■ **What to do**: Single out each line with the word "that" and copy it.

■ **Records provided**:
(begin)

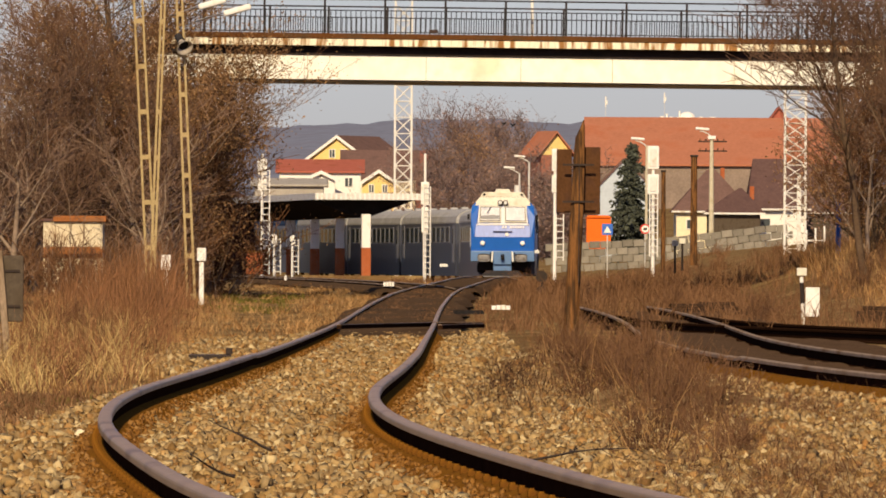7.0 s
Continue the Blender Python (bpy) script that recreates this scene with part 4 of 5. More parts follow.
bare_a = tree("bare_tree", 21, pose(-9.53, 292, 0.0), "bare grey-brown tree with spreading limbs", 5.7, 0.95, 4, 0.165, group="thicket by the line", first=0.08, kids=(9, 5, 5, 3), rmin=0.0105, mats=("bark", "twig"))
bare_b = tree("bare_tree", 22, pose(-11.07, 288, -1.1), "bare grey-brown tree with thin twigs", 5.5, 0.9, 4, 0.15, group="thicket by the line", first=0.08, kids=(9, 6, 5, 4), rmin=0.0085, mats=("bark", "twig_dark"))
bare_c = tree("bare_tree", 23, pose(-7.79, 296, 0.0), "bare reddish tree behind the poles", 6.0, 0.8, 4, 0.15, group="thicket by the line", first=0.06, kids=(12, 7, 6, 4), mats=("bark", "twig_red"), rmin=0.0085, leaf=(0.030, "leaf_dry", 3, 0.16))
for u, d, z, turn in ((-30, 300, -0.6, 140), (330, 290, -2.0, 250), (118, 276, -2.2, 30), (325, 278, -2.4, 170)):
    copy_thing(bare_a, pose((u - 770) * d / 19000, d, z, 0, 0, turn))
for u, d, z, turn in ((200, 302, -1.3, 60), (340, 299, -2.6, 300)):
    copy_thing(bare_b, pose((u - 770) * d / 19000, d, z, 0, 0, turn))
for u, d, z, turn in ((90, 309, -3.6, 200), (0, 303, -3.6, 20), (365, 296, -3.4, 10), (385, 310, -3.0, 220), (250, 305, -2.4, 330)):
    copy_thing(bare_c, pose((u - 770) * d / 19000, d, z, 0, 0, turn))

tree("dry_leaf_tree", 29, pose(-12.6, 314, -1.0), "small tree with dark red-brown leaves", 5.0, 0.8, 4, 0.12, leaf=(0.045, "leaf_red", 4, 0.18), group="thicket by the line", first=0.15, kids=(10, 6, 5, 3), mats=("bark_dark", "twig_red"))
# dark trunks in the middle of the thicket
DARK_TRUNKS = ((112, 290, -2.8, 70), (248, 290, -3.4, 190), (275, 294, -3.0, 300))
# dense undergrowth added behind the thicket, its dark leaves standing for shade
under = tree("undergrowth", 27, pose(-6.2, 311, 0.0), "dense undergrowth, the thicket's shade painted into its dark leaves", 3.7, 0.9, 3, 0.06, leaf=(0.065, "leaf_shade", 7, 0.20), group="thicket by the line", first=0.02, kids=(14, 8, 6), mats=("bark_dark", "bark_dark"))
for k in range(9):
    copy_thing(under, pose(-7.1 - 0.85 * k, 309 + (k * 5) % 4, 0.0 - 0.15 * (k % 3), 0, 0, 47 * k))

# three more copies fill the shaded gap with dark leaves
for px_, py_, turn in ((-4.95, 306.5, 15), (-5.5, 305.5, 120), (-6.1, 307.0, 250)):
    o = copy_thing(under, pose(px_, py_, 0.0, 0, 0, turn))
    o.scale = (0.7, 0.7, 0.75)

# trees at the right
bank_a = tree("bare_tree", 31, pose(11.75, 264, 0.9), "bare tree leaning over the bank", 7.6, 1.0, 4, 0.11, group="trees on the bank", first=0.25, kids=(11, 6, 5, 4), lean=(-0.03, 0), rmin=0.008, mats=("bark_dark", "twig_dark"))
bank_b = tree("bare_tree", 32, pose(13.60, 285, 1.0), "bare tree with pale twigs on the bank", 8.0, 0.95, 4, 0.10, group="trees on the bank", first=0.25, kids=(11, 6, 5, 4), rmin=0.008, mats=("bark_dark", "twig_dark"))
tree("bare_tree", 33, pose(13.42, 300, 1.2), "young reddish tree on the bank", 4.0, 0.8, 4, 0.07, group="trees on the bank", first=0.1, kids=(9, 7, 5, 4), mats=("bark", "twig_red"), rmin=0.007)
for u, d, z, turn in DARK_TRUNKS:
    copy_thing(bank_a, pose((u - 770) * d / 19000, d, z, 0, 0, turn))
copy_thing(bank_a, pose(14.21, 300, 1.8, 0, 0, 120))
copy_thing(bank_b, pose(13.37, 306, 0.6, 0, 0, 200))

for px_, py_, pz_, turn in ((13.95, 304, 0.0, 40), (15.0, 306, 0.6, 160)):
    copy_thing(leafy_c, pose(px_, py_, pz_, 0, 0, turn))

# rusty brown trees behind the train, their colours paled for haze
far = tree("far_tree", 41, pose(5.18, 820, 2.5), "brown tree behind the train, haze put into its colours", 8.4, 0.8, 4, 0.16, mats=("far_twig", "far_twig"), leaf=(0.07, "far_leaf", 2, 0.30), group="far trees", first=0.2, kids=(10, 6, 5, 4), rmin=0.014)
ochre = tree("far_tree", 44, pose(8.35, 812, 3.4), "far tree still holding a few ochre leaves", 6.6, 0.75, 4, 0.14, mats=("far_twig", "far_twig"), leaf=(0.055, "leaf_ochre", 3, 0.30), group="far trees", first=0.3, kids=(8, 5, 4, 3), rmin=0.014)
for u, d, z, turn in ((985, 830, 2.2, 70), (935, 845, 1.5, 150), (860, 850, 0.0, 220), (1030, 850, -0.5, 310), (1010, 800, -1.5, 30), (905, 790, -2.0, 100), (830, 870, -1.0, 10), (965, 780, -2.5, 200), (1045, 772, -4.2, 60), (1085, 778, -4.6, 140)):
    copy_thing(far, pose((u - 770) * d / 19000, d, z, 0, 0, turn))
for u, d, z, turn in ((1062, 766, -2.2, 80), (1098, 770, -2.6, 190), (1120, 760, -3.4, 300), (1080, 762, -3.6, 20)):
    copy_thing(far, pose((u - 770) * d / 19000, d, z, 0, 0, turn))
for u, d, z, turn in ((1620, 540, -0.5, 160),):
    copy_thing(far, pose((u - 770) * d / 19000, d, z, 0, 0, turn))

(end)
(begin)

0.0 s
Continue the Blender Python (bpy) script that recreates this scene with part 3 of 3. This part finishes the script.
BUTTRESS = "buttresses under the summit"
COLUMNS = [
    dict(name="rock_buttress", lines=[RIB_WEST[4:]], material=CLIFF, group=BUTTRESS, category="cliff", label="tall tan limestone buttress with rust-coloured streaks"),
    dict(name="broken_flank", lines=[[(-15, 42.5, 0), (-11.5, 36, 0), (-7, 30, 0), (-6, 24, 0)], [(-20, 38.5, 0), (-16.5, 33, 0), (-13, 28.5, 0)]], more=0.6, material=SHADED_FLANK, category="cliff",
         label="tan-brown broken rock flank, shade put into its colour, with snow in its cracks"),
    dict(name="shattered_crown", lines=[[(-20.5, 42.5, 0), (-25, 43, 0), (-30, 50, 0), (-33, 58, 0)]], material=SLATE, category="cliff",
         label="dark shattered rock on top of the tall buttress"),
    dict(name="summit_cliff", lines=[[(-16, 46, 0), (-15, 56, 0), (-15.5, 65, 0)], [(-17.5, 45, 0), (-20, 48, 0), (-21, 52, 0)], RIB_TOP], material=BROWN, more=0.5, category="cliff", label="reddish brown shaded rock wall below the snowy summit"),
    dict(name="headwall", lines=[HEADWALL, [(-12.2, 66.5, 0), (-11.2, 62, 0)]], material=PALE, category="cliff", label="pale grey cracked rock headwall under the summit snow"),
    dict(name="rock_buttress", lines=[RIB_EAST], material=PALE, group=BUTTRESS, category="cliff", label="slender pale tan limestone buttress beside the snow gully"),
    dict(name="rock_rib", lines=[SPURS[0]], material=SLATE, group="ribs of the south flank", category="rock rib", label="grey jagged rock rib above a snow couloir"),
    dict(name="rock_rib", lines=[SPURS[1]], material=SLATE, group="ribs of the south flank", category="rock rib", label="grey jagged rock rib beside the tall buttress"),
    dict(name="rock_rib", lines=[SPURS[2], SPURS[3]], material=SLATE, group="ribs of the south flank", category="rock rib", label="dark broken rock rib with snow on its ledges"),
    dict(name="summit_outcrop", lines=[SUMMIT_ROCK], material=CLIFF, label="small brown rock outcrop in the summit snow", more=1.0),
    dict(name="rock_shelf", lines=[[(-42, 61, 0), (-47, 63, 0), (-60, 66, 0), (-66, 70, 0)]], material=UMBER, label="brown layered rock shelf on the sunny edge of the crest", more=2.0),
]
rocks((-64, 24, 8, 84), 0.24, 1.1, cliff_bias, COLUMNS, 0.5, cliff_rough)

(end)
(begin)

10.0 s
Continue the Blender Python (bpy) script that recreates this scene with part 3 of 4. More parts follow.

(end)

■ **Expected answer**:
Continue the Blender Python (bpy) script that recreates this scene with part 4 of 5. More parts follow.
Continue the Blender Python (bpy) script that recreates this scene with part 3 of 3. This part finishes the script.
Continue the Blender Python (bpy) script that recreates this scene with part 3 of 4. More parts follow.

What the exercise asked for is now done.